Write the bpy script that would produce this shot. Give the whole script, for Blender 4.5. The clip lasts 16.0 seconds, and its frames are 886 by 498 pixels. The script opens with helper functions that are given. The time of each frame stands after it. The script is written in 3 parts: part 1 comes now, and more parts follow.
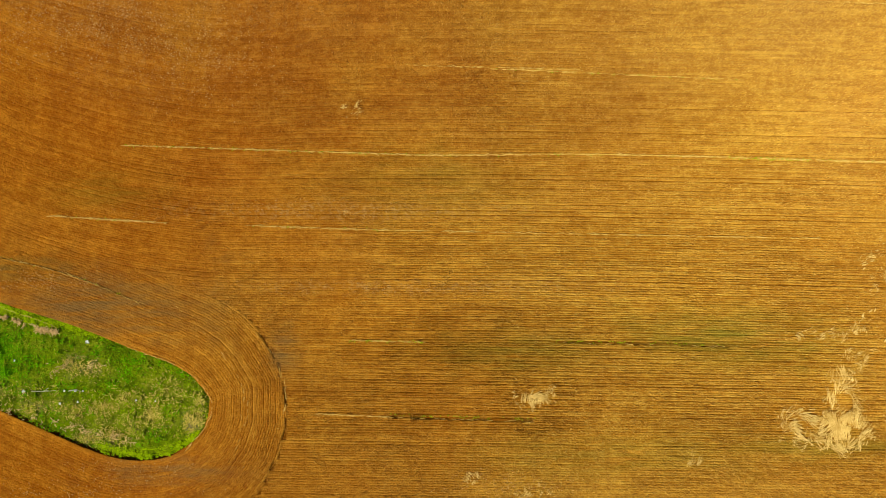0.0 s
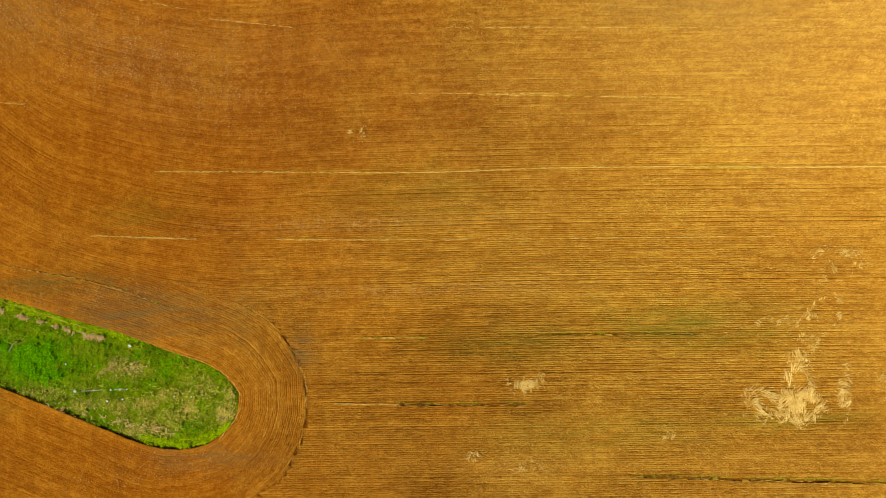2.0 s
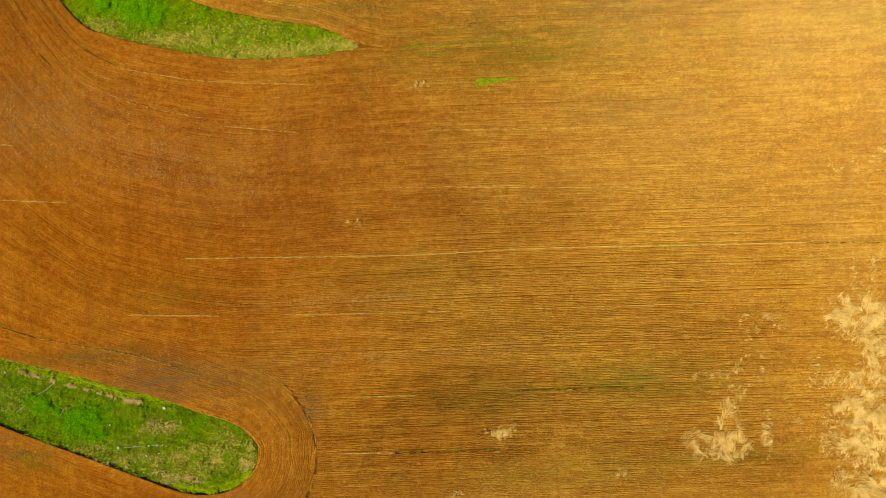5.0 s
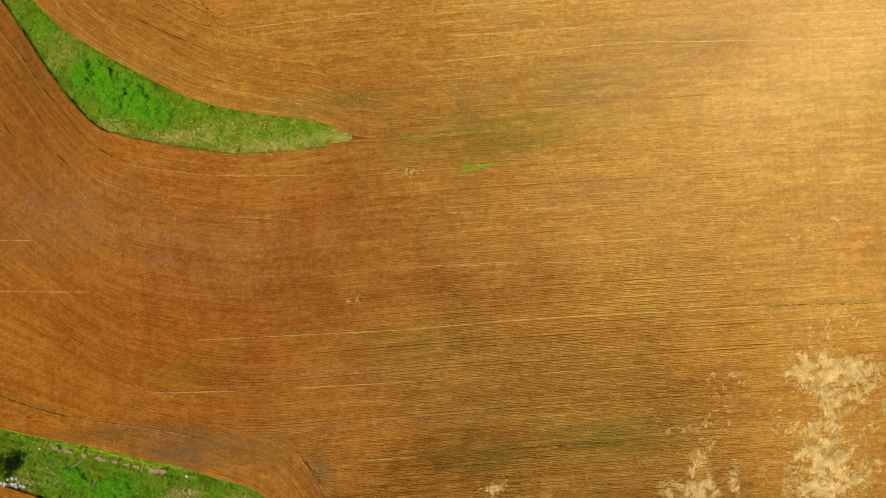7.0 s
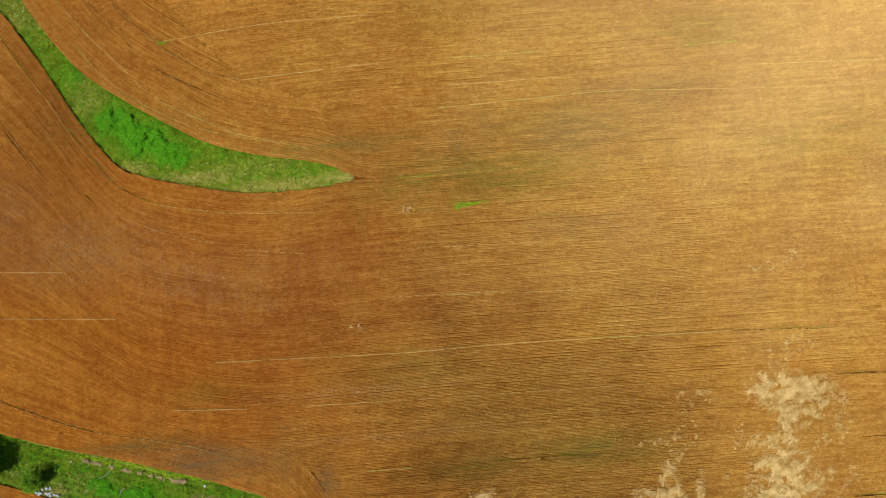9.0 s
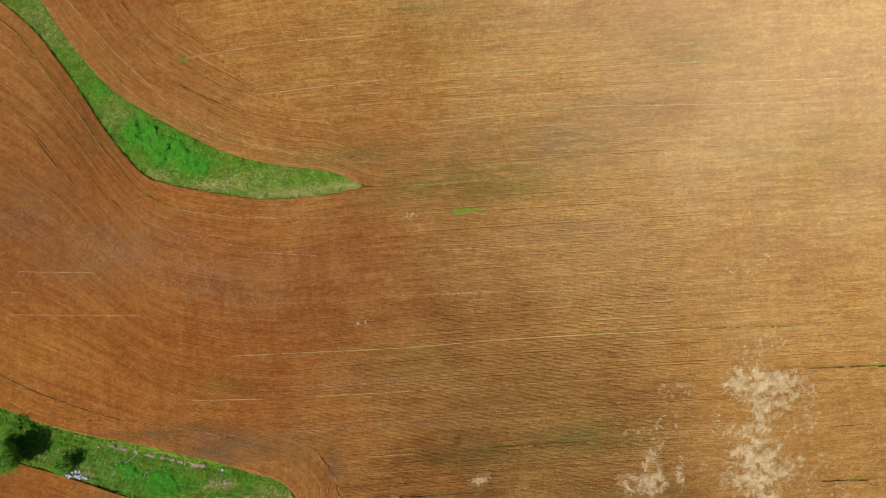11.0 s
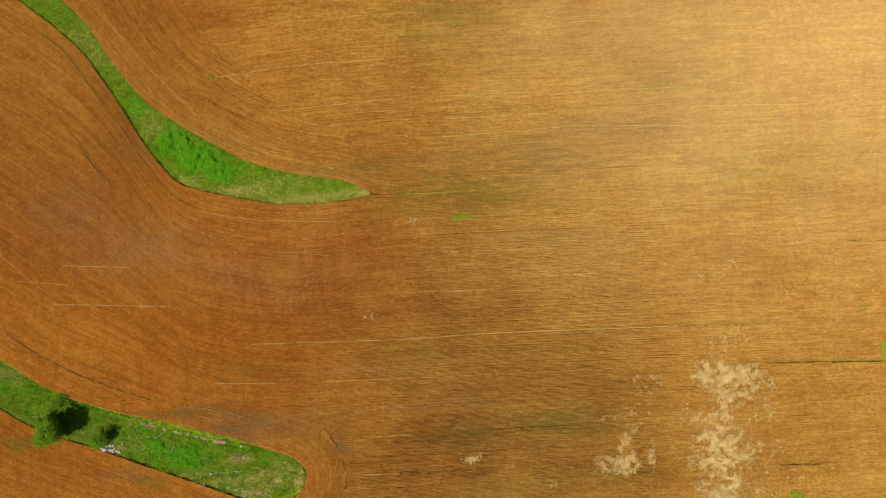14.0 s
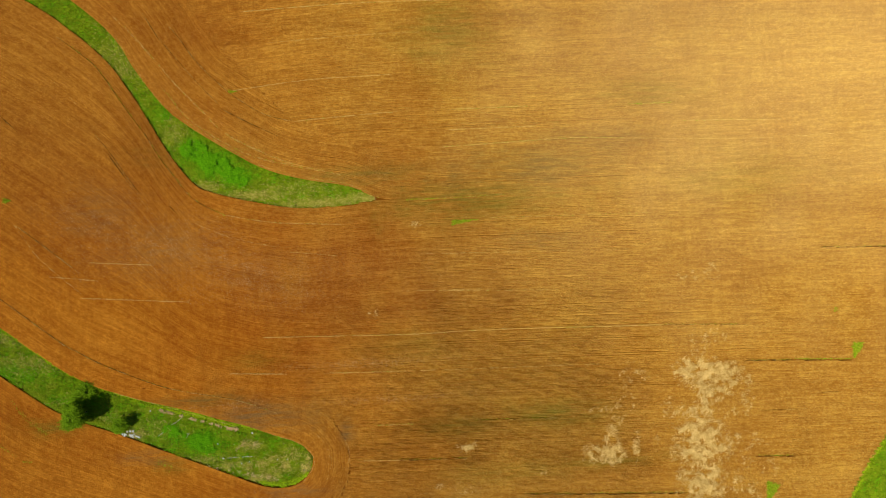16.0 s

□ □ □ □

TASK DETAILS
Quote each line of the listing exactly, but leave the pictures out.

ANSWER TO THIS TASK
Write the bpy script that would produce this shot. Give the whole script, for Blender 4.5. The clip lasts 16.0 seconds, and its frames are 886 by 498 pixels. The script opens with helper functions that are given. The time of each frame stands after it. The script is written in 3 parts: part 1 comes now, and more parts follow.
0.0 s
2.0 s
5.0 s
7.0 s
9.0 s
11.0 s
14.0 s
16.0 s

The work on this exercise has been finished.